A new strategy for improvement of interface and mechanical properties of carbon fiber/epoxy composites by grafting graphene oxide onto carbon fiber with hyperbranched polymers via thiol-ene click chemistry

For the purpose of improving the interface and mechanical properties of carbon fiber reinforced polymer (CFRP) composites, a new strategy was proposed to graft the graphene oxide (GO) onto carbon fiber (CF) surface fast and effectively via thiol-ene click chemistry reaction using vinyl-terminated hyperbranched polyester (VHBP) as bridging agent. The successful synthesis of the CF-VHBP-GO hybrid reinforcement was verified through Fourier transform infrared spectroscopy (FT-IR), x-ray photoelectron spectroscope, thermogravimetric analysis, and scanning electron microscopy.
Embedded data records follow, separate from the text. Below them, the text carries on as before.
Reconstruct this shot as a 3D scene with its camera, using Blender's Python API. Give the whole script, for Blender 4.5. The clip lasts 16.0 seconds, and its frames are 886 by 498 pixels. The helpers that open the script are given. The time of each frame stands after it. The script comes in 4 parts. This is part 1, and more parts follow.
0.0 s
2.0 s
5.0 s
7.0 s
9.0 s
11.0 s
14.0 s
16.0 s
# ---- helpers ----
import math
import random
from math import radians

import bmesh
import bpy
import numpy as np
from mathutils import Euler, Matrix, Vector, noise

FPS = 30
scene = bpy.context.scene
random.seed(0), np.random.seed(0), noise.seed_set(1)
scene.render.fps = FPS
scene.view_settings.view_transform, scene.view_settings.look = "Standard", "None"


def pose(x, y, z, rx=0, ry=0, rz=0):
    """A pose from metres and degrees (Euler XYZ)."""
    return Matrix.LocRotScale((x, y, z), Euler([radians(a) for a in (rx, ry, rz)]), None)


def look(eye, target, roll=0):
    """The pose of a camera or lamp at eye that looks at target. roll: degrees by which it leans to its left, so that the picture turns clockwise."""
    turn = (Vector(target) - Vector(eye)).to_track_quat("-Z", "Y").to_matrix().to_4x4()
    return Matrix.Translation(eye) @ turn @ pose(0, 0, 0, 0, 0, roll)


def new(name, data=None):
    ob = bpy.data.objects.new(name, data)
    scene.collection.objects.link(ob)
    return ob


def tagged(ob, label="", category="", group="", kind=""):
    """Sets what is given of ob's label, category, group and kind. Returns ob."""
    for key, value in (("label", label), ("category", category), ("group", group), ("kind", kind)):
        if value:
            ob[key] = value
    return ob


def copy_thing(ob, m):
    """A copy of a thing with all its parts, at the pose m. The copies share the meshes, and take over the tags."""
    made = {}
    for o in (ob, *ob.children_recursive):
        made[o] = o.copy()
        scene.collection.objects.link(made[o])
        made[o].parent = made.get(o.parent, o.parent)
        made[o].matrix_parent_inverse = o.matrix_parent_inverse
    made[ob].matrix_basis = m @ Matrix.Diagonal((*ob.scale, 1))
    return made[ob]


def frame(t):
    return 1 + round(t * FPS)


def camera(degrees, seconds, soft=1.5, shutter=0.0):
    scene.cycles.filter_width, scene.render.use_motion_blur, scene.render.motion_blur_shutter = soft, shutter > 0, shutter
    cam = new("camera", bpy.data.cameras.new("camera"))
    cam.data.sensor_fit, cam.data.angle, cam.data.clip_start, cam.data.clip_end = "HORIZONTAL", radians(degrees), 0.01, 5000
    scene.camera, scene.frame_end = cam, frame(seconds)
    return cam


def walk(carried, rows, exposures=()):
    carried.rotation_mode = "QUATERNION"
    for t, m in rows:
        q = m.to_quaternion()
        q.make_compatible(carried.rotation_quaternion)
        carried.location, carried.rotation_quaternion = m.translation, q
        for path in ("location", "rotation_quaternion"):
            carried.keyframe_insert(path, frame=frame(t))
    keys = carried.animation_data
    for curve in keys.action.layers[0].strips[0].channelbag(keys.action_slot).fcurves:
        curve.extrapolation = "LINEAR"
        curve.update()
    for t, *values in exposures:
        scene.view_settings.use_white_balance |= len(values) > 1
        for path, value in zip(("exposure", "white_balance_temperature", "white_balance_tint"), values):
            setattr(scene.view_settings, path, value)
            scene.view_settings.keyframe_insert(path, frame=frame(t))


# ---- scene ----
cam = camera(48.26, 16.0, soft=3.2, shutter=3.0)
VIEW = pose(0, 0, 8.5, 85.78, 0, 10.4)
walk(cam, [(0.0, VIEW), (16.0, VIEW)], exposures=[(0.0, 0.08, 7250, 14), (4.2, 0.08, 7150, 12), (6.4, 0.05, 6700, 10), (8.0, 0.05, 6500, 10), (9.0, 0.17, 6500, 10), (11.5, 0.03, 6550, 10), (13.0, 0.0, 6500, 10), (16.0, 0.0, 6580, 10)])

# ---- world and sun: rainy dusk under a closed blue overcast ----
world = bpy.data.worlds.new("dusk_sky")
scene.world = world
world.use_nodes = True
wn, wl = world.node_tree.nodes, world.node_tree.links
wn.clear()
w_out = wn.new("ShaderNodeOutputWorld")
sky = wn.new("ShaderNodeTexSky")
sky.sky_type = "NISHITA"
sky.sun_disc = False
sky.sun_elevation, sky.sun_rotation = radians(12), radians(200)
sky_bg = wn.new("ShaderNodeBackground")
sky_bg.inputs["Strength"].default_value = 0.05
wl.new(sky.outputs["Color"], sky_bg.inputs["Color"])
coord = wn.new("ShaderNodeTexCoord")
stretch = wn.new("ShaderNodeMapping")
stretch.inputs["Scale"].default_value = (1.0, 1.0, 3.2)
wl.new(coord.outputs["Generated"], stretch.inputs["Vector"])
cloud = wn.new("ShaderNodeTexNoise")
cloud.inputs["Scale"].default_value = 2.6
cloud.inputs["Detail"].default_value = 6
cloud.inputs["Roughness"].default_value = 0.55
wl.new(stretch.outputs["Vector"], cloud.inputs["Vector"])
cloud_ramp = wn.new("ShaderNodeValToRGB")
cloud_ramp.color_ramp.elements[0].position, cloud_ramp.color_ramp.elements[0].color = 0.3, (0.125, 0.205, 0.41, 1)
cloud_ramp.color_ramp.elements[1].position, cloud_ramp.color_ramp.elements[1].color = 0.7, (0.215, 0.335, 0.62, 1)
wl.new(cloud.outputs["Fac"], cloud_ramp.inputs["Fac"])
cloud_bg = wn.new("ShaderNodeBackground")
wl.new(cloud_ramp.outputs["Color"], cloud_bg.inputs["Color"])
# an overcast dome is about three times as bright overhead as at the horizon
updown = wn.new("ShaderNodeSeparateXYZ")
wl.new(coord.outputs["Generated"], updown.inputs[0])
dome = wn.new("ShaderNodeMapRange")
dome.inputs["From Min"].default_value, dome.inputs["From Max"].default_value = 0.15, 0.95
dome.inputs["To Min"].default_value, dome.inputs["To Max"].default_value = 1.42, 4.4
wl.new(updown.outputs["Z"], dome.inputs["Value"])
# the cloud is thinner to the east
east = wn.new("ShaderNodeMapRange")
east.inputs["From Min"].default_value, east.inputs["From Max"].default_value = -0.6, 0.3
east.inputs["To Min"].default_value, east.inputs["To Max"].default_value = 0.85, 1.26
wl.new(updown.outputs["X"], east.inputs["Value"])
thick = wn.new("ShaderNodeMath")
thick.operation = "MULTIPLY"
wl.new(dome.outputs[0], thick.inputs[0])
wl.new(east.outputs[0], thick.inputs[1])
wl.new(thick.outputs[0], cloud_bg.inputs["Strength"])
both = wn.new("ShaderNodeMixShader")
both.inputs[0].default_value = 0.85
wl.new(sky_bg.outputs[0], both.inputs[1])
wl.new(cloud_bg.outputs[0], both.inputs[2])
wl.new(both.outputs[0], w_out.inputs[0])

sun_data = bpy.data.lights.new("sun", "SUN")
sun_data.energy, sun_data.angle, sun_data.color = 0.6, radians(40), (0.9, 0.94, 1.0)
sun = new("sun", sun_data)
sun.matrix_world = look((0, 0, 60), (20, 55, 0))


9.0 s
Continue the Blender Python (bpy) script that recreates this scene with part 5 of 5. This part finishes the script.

The simultaneous introduction of GO and hyperbranched polymers changed the fiber surface morphology and improved the wettability and surface energy of CF. Judging from the results of the micro-droplet test, the interfacial shear strength for epoxy (EP) based composite reinforced with CF-VHBP-GO was significantly increased by 137.8% compared to untreated CF/EP composite owing to the synergistic effect of VHBP and GO. In addition, the tensile and flexural strength for CF-VHBP-GO/EP composite were improved by 47.6% and 65.8%, respectively, compared to untreated CF/EP composite, respectively. This work offers a promising technique for developing high-performance CF composites with excellent interface properties.